Execução pública de clérigos polacos e cidadãos na Praça do Mercado Velho de Bydgoszcz, 9 de setembro de 1939. A Igreja Católica Polaca sofreu uma perseguição brutal sob a ocupação nazista

Durante a Alemanha Nazista, o Partido do Centro, de orientação católica, opôs-se pesadamente ao nazismo. As autoridades nazistas não admitiam autoridade paralela a deles, como a da Igreja Católica, o que fez com que subordinassem a Igreja ao Estado, em 20 de Julho de 1933.[8][9]

De um total de 2720 clérigos enviados ao campo de Dachau, a grande maioria, por volta de 2579 (ou 94,88%) eram católicos – cerca de quase 400 padres alemães. Os colégios católicos na Alemanha foram eliminados em 1939.[10][11][12]

Embora alguns membros do clero tenham apoiado o regime nazista, a maioria esmagadora dos clérigos católicos se opunha, assim como o próprio papa da época, Pio XII, e o Vaticano. O Papa manteve relações com a resistência alemã e tinha uma imensa rede de espionagem que visava adquirir informações cruciais para ajudar os Aliados, além de ter protegido alguns judeus dentro do território do Vaticano e ajudado alguns a fugirem da Europa. Há um mito de que o Pio XII teria cooperado com o nazismo, mas é apenas um hoax histórico.[13][14][15][16][17] Um mês após a Alemanha atacar a Polônia, iniciando a Segunda guerra mundial, Pacelli, o Papa Pio XII, lançou a encíclica Summi Pontificatus. Foi a primeira encíclica do pontífice, onde ele condena ideologias de racismo, a superioridade cultural e o estado totalitário. A Alemanha considerou seu escrito como um ataque ao nazismo. Todo este cenário fez com que, na tentativa de escapar da perseguição católica, muitos fiéis ocultassem sua crença na Igreja Católica, sendo mantendo os cultos de forma clandestina ou evitando praticá-los.[17][18][19]
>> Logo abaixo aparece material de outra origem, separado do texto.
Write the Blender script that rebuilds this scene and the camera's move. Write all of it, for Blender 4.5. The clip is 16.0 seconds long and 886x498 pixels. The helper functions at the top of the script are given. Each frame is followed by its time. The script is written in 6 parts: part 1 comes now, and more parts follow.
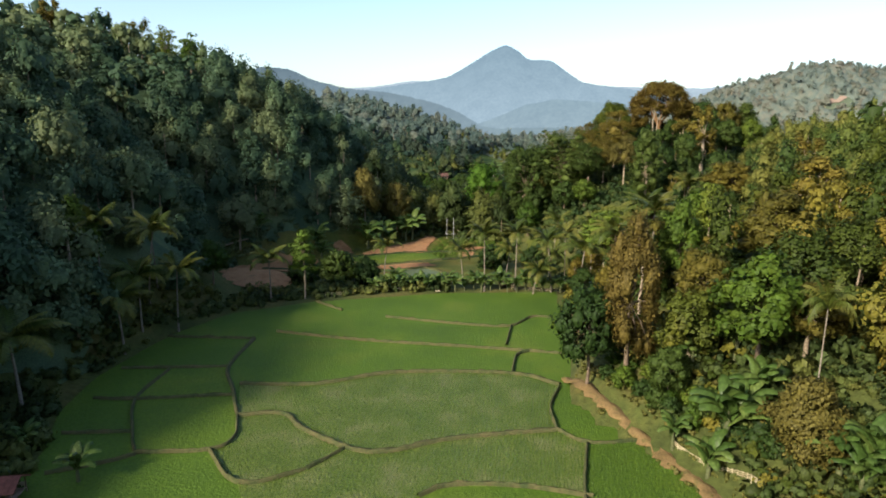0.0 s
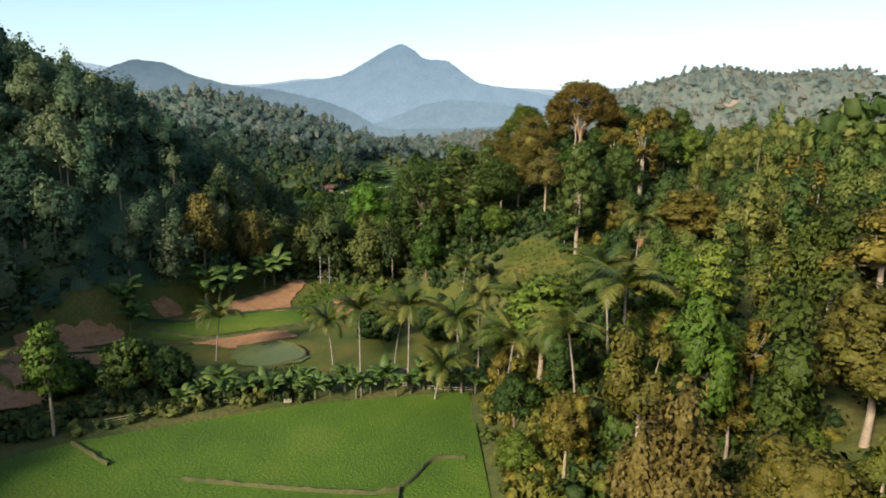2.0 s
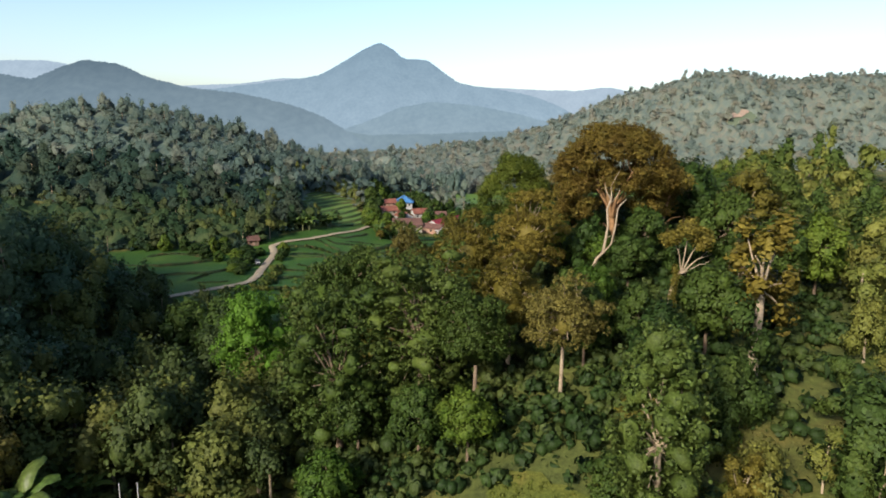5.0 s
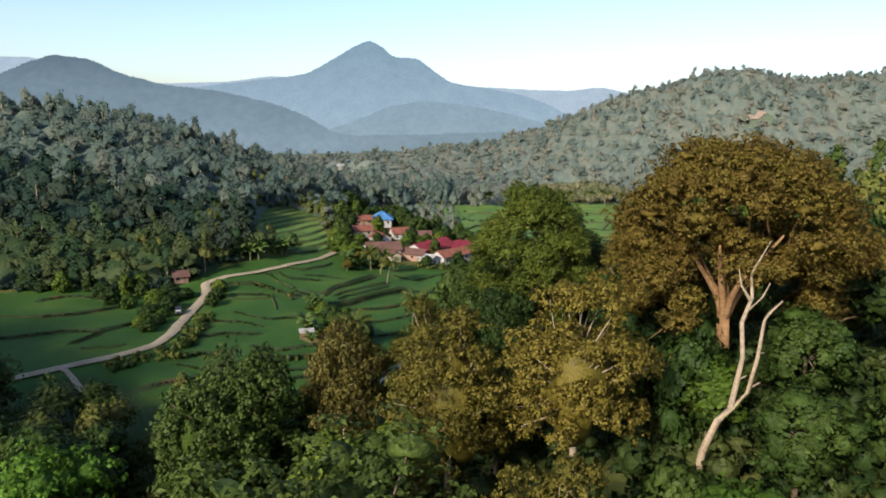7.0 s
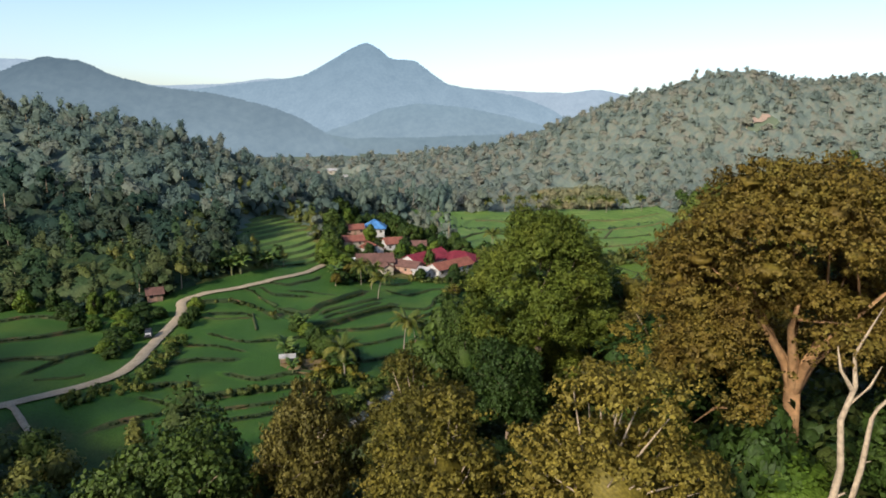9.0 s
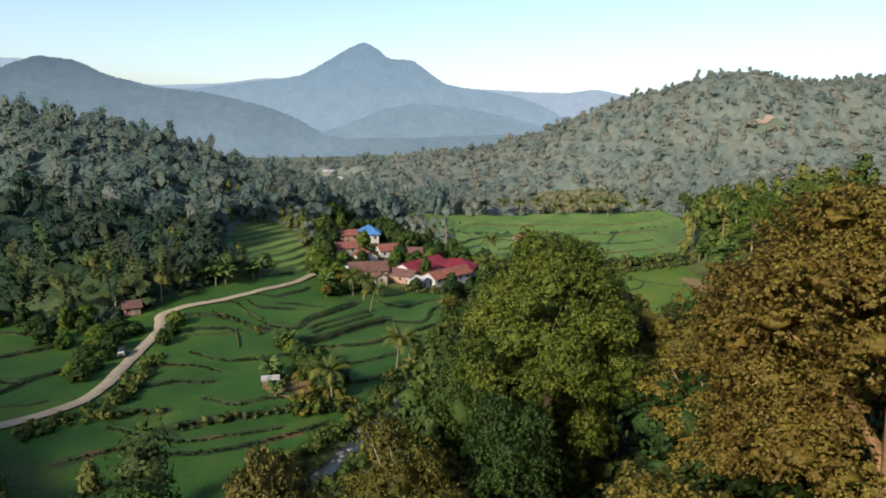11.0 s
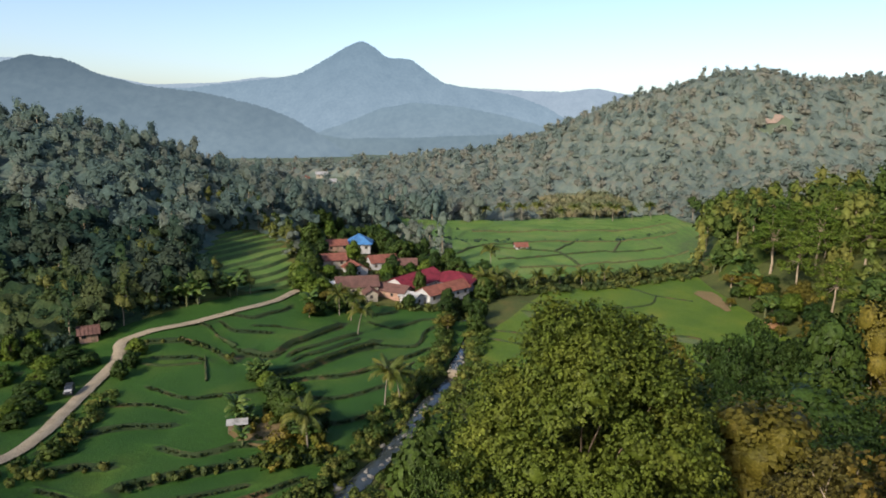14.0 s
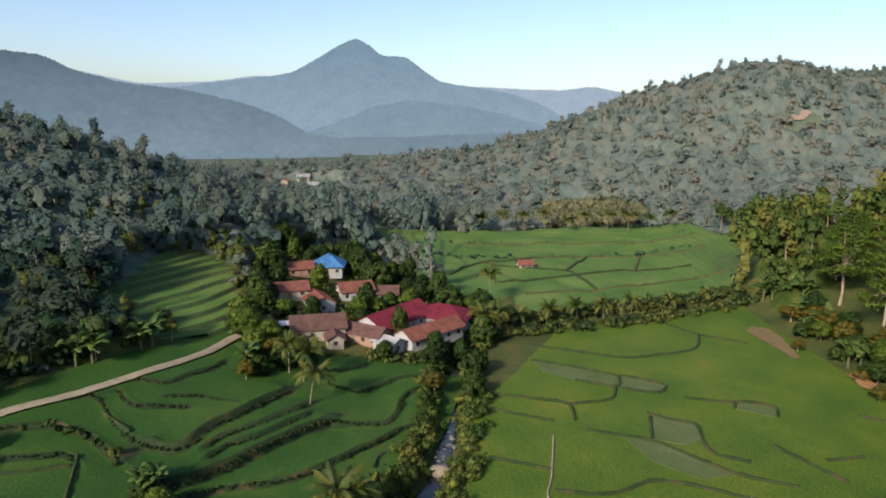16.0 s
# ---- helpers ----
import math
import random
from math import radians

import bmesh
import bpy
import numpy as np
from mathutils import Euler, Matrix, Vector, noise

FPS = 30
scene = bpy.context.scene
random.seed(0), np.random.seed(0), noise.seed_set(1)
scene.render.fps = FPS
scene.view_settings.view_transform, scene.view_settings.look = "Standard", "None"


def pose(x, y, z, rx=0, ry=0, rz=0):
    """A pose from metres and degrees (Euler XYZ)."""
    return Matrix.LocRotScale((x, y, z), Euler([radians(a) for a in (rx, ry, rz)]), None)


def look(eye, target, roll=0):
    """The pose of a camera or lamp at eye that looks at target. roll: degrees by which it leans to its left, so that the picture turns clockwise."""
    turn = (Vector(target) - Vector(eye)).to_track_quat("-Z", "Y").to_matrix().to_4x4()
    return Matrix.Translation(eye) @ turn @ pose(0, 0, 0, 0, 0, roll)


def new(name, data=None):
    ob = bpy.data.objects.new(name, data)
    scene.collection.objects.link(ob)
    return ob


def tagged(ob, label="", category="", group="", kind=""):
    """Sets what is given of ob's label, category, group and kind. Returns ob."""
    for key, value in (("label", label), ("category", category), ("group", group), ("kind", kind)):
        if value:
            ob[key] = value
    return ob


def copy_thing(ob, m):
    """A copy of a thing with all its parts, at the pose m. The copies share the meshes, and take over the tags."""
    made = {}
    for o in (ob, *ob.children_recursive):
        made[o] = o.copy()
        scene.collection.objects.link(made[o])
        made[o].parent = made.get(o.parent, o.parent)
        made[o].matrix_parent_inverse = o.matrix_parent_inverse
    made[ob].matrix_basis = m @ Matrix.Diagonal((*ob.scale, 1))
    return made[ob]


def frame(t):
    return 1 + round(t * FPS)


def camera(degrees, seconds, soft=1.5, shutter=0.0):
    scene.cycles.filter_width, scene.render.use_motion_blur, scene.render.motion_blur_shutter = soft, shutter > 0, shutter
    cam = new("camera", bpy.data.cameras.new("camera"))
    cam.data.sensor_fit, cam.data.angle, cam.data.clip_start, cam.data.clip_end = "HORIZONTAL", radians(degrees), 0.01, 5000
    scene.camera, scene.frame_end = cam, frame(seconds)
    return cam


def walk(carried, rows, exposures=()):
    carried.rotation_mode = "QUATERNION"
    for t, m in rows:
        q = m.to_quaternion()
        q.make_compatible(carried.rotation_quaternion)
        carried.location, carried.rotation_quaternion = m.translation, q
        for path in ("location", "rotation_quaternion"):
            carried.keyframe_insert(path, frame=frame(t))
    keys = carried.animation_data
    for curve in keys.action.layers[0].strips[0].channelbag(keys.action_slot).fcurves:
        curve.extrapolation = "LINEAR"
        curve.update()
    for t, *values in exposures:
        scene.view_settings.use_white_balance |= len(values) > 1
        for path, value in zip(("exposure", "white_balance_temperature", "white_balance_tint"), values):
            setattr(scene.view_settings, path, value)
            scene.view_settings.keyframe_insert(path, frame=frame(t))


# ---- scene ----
cam = camera(69.2, 16.0, soft=1.8)
PATH = [
    (0, (1.711, 0.833, 40.971), (1.3, 2.75, 40.577), 0.4),
    (0.5, (0.427, 11.133, 41.355), (0.126, 13.07, 40.958), 0.5),
    (1, (-1.07, 26.403, 41.955), (-1.285, 28.352, 41.56), 0.6),
    (1.5, (-1.891, 40.637, 42.602), (-2.045, 42.592, 42.209), 0.7),
    (2, (-2.377, 56.456, 43.351), (-2.482, 58.414, 42.958), 0.9),
    (2.5, (-2.081, 70.683, 44.488), (-2.163, 72.642, 44.093), 0.9),
    (3, (-1.852, 86.039, 46.037), (-1.905, 87.999, 45.641), 1.0),
    (3.5, (-1.319, 100.196, 48.705), (-1.366, 102.156, 48.308), 1.0),
    (4, (-0.404, 116.205, 53.357), (-0.45, 118.164, 52.957), 0.9),
    (4.2, (0.394, 122.449, 54.406), (0.339, 124.41, 54.018), 0.9),
    (6.3, (1.865, 188.331, 57.087), (1.83, 190.288, 56.674), 0.9),
    (6.5, (1.998, 194.242, 56.842), (1.968, 196.2, 56.436), 1.0),
    (7, (2.636, 208.045, 57.539), (2.612, 210.005, 57.142), 1.1),
    (7.5, (3.014, 214.409, 57.886), (2.992, 216.37, 57.492), 1.1),
    (8, (3.138, 217.611, 58.14), (3.118, 219.572, 57.747), 1.1),
    (8.5, (3.243, 220.423, 58.35), (3.224, 222.384, 57.957), 1.1),
    (9, (3.381, 223.654, 58.514), (3.364, 225.615, 58.123), 1.1),
    (9.2, (3.253, 224.85, 58.676), (3.243, 226.811, 58.283), 1.1),
    (11.5, (3.94, 238.699, 59.301), (3.929, 240.661, 58.91), 1.2),
    (12, (3.96, 241.621, 59.399), (3.951, 243.582, 59.008), 1.2),
    (12.5, (4.111, 244.778, 59.563), (4.102, 246.74, 59.171), 1.2),
    (13, (4.213, 247.777, 59.808), (4.205, 249.738, 59.416), 1.2),
    (13.5, (4.418, 250.99, 59.98), (4.41, 252.951, 59.587), 1.1),
    (14, (4.685, 256.279, 60.22), (4.678, 258.24, 59.826), 1.1),
    (14.5, (5.149, 268.576, 60.846), (5.146, 270.536, 60.449), 1.1),
    (15, (5.758, 281.782, 59.987), (5.757, 283.742, 59.59), 1.1),
    (15.5, (6.583, 294.296, 59.228), (6.584, 296.256, 58.831), 1.1),
    (16, (7.233, 307.593, 58.464), (7.236, 309.554, 58.068), 1.0),
]
walk(cam, [(t, look(e, g, r)) for t, e, g, r in PATH],
     [(0.0, 1.4, 6080, 12), (4.0, 1.25, 6000, 13), (8.0, 1.22, 5950, 14), (12.5, 1.12, 5960, 15), (14.5, 1.03, 5950, 15), (16.0, 0.93, 5900, 15)])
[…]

União Soviética[editar | editar código-fonte]

Ícone dos Romanov

A política marxista-leninista soviética defendia consistentemente o controle, supressão e a eliminação de crenças religiosas, e encorajou ativamente o ateísmo durante a existência da União Soviética.[20][21] Muitas comunidades cristãs na esfera de influência soviética durante a Guerra Fria tiveram que se esconder nas chamadas Igrejas Catacumbas. Após a dissolução do Pacto de Varsóvia e o fim da era soviética na década de 1990, alguns desses grupos voltaram às igrejas oficiais acima do solo. O número total de cristãos vítimas de políticas atéias do estado soviético foi estimado na faixa entre 12-20 milhões, a grande maioria destes católicos ortodoxos russos.[22][23][24][21] A família imperial russa, assassinada em 17 de julho de 1918 pelos bolcheviques, foi canonizada em 1991 como neomártir pela Igreja Ortodoxa Russa no Exterior.[25][26][27]

República Popular da China[editar | editar código-fonte]

As igrejas domésticas chinesas são igrejas consideradas clandestinas pelo governo chinês, pois obedecem à autoridade do Papa, não ao Estado chinês. Tentam diminuir a influência cristã na sociedade, o que faz com que os fiéis tenham de aceitar o controle do governo sobre sua fé ou manterem-se na ilegalidade. A maioria opta pela segunda opção.[28][29][30][31]

Império Otomano[editar | editar código-fonte]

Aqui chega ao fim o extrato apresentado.